What is asked :: Pictures aside, quote the whole listing exactly.

Material provided ::
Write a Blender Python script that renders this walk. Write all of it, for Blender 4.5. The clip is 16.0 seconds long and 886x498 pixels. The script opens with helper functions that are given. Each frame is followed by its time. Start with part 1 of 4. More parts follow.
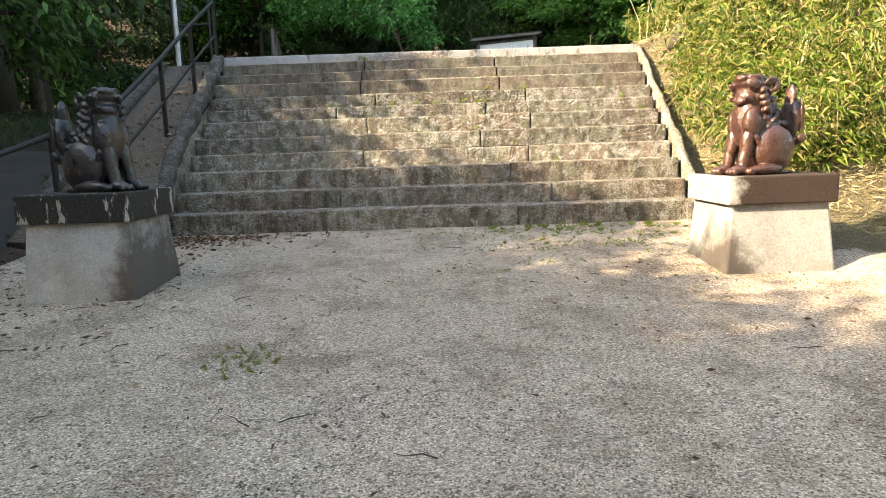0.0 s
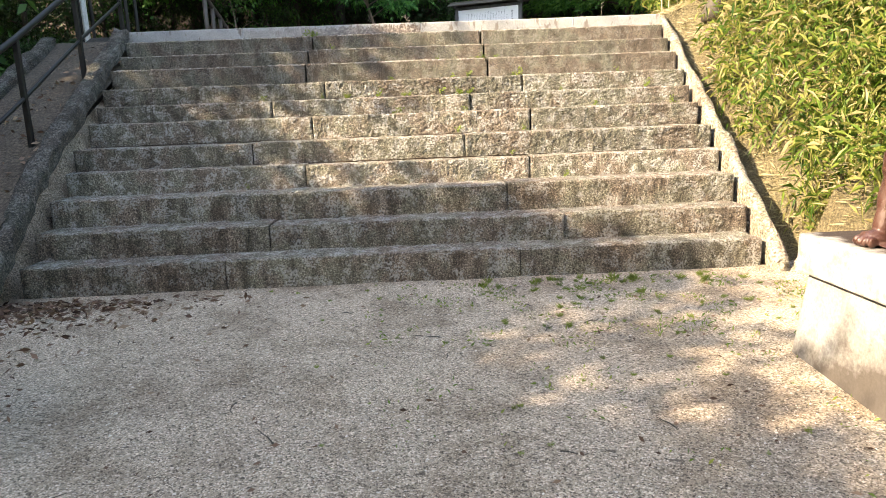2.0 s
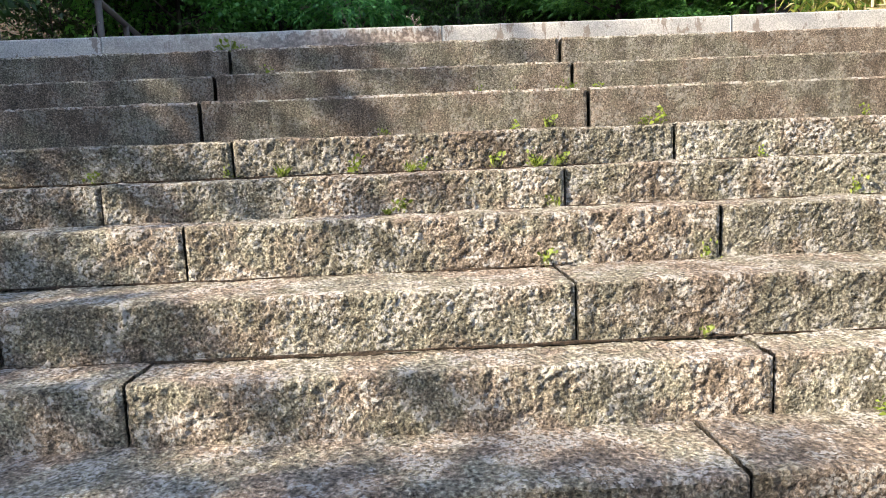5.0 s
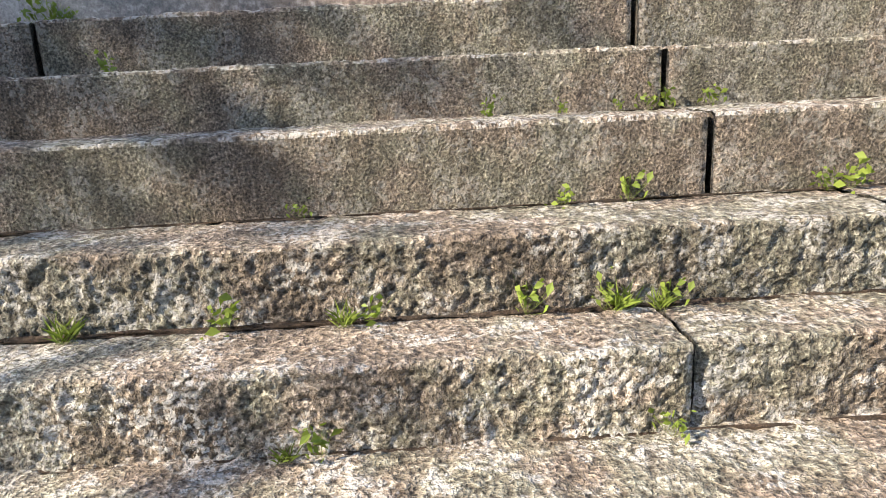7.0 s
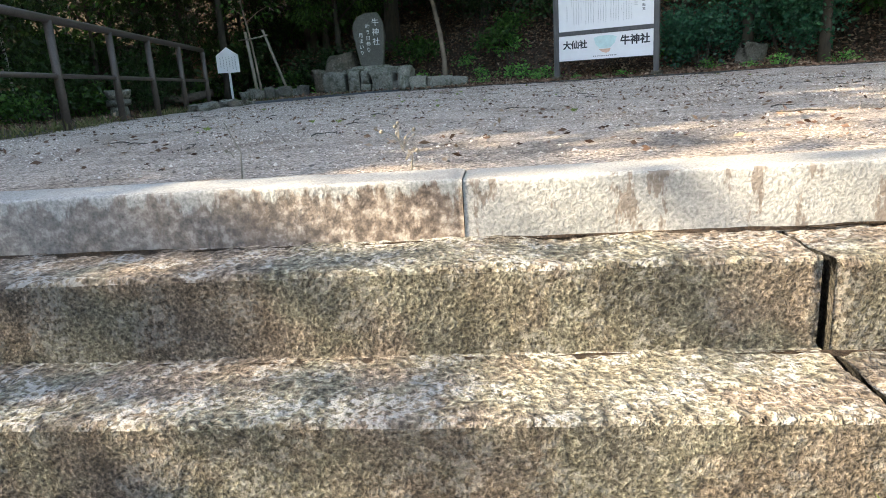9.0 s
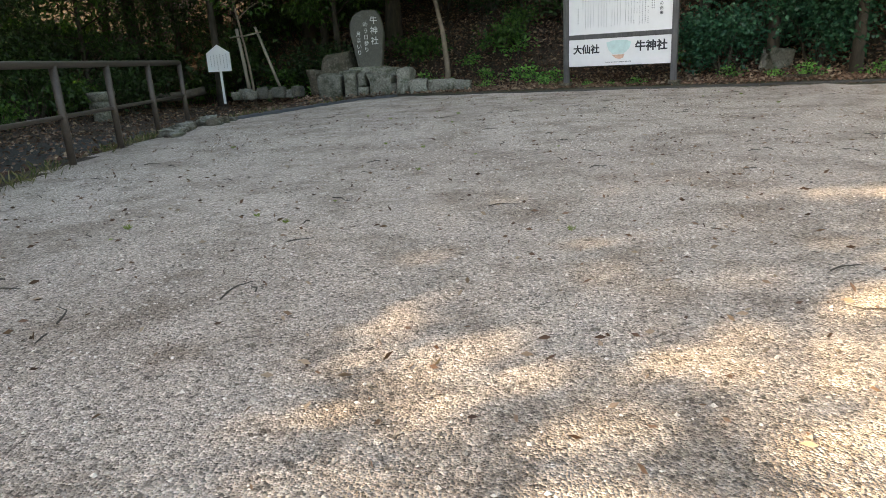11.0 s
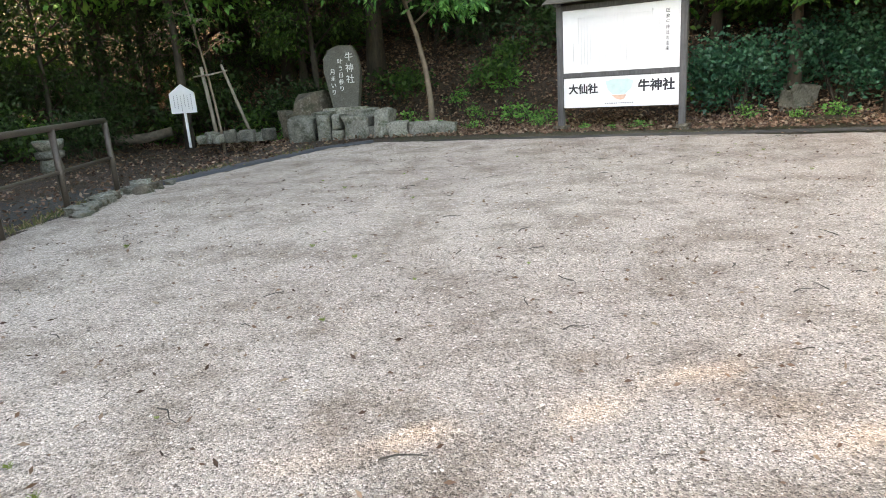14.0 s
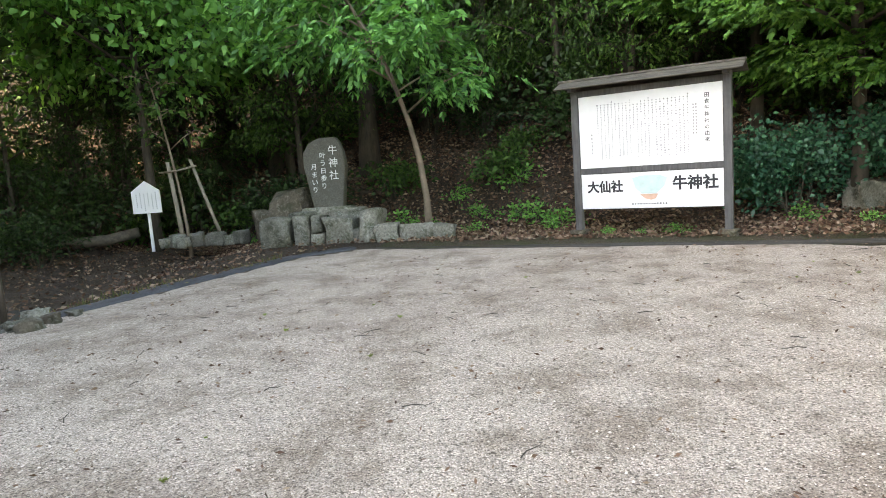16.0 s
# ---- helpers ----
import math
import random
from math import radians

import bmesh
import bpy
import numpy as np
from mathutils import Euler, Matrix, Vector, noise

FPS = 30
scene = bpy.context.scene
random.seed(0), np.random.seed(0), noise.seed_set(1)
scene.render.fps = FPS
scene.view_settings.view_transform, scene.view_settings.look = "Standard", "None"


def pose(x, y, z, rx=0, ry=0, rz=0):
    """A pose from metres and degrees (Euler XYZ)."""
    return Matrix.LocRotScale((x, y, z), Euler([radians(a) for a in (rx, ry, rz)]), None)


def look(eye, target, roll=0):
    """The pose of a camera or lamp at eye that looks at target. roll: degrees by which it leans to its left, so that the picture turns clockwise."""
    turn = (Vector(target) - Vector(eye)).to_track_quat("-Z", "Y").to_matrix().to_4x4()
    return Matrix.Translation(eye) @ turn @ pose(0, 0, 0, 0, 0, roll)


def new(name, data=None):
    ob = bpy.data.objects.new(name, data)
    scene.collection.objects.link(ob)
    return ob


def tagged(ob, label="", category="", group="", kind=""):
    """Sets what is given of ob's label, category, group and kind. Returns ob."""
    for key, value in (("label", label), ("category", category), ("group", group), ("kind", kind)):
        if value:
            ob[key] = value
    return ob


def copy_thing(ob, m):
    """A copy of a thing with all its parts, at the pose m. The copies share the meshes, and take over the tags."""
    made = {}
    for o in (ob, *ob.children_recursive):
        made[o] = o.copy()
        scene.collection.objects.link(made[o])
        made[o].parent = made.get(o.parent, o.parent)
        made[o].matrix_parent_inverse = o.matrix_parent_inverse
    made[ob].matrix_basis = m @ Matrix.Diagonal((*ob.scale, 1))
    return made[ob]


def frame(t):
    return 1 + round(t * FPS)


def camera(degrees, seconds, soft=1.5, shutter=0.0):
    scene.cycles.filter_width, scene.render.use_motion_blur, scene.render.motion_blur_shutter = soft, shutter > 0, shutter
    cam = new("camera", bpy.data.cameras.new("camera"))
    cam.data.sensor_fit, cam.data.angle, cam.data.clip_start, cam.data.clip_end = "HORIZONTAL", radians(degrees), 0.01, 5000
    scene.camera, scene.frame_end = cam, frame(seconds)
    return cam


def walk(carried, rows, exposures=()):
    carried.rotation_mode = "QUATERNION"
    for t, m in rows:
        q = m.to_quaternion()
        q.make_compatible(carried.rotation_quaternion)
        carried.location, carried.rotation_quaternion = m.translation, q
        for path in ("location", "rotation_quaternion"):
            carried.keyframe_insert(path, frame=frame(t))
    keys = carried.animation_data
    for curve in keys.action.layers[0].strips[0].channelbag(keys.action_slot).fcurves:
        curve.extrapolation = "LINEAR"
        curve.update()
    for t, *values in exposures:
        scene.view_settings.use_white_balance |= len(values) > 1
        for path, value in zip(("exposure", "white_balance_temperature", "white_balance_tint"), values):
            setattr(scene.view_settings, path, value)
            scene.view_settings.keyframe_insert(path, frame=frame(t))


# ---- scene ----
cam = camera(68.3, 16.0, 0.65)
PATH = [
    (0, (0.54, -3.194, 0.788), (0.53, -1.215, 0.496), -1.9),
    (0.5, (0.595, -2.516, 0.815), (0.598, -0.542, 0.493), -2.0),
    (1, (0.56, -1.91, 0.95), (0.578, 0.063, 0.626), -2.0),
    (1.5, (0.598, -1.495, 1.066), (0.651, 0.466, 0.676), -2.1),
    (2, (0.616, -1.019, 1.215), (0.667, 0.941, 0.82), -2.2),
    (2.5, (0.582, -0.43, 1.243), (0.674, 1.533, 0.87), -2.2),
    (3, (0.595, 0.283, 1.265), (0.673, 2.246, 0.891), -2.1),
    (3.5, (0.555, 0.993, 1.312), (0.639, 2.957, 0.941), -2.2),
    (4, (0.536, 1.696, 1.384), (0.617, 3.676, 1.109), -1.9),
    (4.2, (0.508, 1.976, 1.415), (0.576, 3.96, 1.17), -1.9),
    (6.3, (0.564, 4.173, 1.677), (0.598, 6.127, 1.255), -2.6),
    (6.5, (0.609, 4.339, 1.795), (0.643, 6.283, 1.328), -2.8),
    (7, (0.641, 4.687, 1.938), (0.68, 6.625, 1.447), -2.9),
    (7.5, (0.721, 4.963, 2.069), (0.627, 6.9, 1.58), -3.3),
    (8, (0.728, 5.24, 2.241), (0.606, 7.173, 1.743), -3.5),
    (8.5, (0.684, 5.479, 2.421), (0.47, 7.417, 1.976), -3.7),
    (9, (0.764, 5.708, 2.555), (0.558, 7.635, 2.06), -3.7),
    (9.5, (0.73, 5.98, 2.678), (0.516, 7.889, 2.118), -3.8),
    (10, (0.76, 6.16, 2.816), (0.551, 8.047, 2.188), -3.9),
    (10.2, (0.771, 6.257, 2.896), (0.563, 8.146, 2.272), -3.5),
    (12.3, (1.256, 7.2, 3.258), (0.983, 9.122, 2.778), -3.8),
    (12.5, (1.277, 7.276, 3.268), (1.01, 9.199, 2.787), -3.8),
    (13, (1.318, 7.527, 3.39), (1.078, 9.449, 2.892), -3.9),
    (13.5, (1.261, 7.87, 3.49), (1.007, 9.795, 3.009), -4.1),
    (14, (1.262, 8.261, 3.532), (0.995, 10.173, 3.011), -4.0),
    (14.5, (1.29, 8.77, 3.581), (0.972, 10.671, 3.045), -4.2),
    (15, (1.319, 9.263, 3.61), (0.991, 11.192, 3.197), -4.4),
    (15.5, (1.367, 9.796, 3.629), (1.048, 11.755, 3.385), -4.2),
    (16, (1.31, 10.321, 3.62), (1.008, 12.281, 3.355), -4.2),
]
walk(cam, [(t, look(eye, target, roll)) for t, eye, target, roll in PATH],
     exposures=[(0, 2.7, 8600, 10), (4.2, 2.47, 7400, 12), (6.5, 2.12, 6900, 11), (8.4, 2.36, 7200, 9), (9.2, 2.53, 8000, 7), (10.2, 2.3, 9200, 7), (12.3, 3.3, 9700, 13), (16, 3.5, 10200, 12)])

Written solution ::
Write a Blender Python script that renders this walk. Write all of it, for Blender 4.5. The clip is 16.0 seconds long and 886x498 pixels. The script opens with helper functions that are given. Each frame is followed by its time. Start with part 1 of 4. More parts follow.
0.0 s
2.0 s
5.0 s
7.0 s
9.0 s
11.0 s
14.0 s
16.0 s
# ---- helpers ----
import math
import random
from math import radians

import bmesh
import bpy
import numpy as np
from mathutils import Euler, Matrix, Vector, noise

FPS = 30
scene = bpy.context.scene
random.seed(0), np.random.seed(0), noise.seed_set(1)
scene.render.fps = FPS
scene.view_settings.view_transform, scene.view_settings.look = "Standard", "None"


def pose(x, y, z, rx=0, ry=0, rz=0):
    """A pose from metres and degrees (Euler XYZ)."""
    return Matrix.LocRotScale((x, y, z), Euler([radians(a) for a in (rx, ry, rz)]), None)


def look(eye, target, roll=0):
    """The pose of a camera or lamp at eye that looks at target. roll: degrees by which it leans to its left, so that the picture turns clockwise."""
    turn = (Vector(target) - Vector(eye)).to_track_quat("-Z", "Y").to_matrix().to_4x4()
    return Matrix.Translation(eye) @ turn @ pose(0, 0, 0, 0, 0, roll)


def new(name, data=None):
    ob = bpy.data.objects.new(name, data)
    scene.collection.objects.link(ob)
    return ob


def tagged(ob, label="", category="", group="", kind=""):
    """Sets what is given of ob's label, category, group and kind. Returns ob."""
    for key, value in (("label", label), ("category", category), ("group", group), ("kind", kind)):
        if value:
            ob[key] = value
    return ob


def copy_thing(ob, m):
    """A copy of a thing with all its parts, at the pose m. The copies share the meshes, and take over the tags."""
    made = {}
    for o in (ob, *ob.children_recursive):
        made[o] = o.copy()
        scene.collection.objects.link(made[o])
        made[o].parent = made.get(o.parent, o.parent)
        made[o].matrix_parent_inverse = o.matrix_parent_inverse
    made[ob].matrix_basis = m @ Matrix.Diagonal((*ob.scale, 1))
    return made[ob]


def frame(t):
    return 1 + round(t * FPS)


def camera(degrees, seconds, soft=1.5, shutter=0.0):
    scene.cycles.filter_width, scene.render.use_motion_blur, scene.render.motion_blur_shutter = soft, shutter > 0, shutter
    cam = new("camera", bpy.data.cameras.new("camera"))
    cam.data.sensor_fit, cam.data.angle, cam.data.clip_start, cam.data.clip_end = "HORIZONTAL", radians(degrees), 0.01, 5000
    scene.camera, scene.frame_end = cam, frame(seconds)
    return cam


def walk(carried, rows, exposures=()):
    carried.rotation_mode = "QUATERNION"
    for t, m in rows:
        q = m.to_quaternion()
        q.make_compatible(carried.rotation_quaternion)
        carried.location, carried.rotation_quaternion = m.translation, q
        for path in ("location", "rotation_quaternion"):
            carried.keyframe_insert(path, frame=frame(t))
    keys = carried.animation_data
    for curve in keys.action.layers[0].strips[0].channelbag(keys.action_slot).fcurves:
        curve.extrapolation = "LINEAR"
        curve.update()
    for t, *values in exposures:
        scene.view_settings.use_white_balance |= len(values) > 1
        for path, value in zip(("exposure", "white_balance_temperature", "white_balance_tint"), values):
            setattr(scene.view_settings, path, value)
            scene.view_settings.keyframe_insert(path, frame=frame(t))


# ---- scene ----
cam = camera(68.3, 16.0, 0.65)
PATH = [
    (0, (0.54, -3.194, 0.788), (0.53, -1.215, 0.496), -1.9),
    (0.5, (0.595, -2.516, 0.815), (0.598, -0.542, 0.493), -2.0),
    (1, (0.56, -1.91, 0.95), (0.578, 0.063, 0.626), -2.0),
    (1.5, (0.598, -1.495, 1.066), (0.651, 0.466, 0.676), -2.1),
    (2, (0.616, -1.019, 1.215), (0.667, 0.941, 0.82), -2.2),
    (2.5, (0.582, -0.43, 1.243), (0.674, 1.533, 0.87), -2.2),
    (3, (0.595, 0.283, 1.265), (0.673, 2.246, 0.891), -2.1),
    (3.5, (0.555, 0.993, 1.312), (0.639, 2.957, 0.941), -2.2),
    (4, (0.536, 1.696, 1.384), (0.617, 3.676, 1.109), -1.9),
    (4.2, (0.508, 1.976, 1.415), (0.576, 3.96, 1.17), -1.9),
    (6.3, (0.564, 4.173, 1.677), (0.598, 6.127, 1.255), -2.6),
    (6.5, (0.609, 4.339, 1.795), (0.643, 6.283, 1.328), -2.8),
    (7, (0.641, 4.687, 1.938), (0.68, 6.625, 1.447), -2.9),
    (7.5, (0.721, 4.963, 2.069), (0.627, 6.9, 1.58), -3.3),
    (8, (0.728, 5.24, 2.241), (0.606, 7.173, 1.743), -3.5),
    (8.5, (0.684, 5.479, 2.421), (0.47, 7.417, 1.976), -3.7),
    (9, (0.764, 5.708, 2.555), (0.558, 7.635, 2.06), -3.7),
    (9.5, (0.73, 5.98, 2.678), (0.516, 7.889, 2.118), -3.8),
    (10, (0.76, 6.16, 2.816), (0.551, 8.047, 2.188), -3.9),
    (10.2, (0.771, 6.257, 2.896), (0.563, 8.146, 2.272), -3.5),
    (12.3, (1.256, 7.2, 3.258), (0.983, 9.122, 2.778), -3.8),
    (12.5, (1.277, 7.276, 3.268), (1.01, 9.199, 2.787), -3.8),
    (13, (1.318, 7.527, 3.39), (1.078, 9.449, 2.892), -3.9),
    (13.5, (1.261, 7.87, 3.49), (1.007, 9.795, 3.009), -4.1),
    (14, (1.262, 8.261, 3.532), (0.995, 10.173, 3.011), -4.0),
    (14.5, (1.29, 8.77, 3.581), (0.972, 10.671, 3.045), -4.2),
    (15, (1.319, 9.263, 3.61), (0.991, 11.192, 3.197), -4.4),
    (15.5, (1.367, 9.796, 3.629), (1.048, 11.755, 3.385), -4.2),
    (16, (1.31, 10.321, 3.62), (1.008, 12.281, 3.355), -4.2),
]
walk(cam, [(t, look(eye, target, roll)) for t, eye, target, roll in PATH],
     exposures=[(0, 2.7, 8600, 10), (4.2, 2.47, 7400, 12), (6.5, 2.12, 6900, 11), (8.4, 2.36, 7200, 9), (9.2, 2.53, 8000, 7), (10.2, 2.3, 9200, 7), (12.3, 3.3, 9700, 13), (16, 3.5, 10200, 12)])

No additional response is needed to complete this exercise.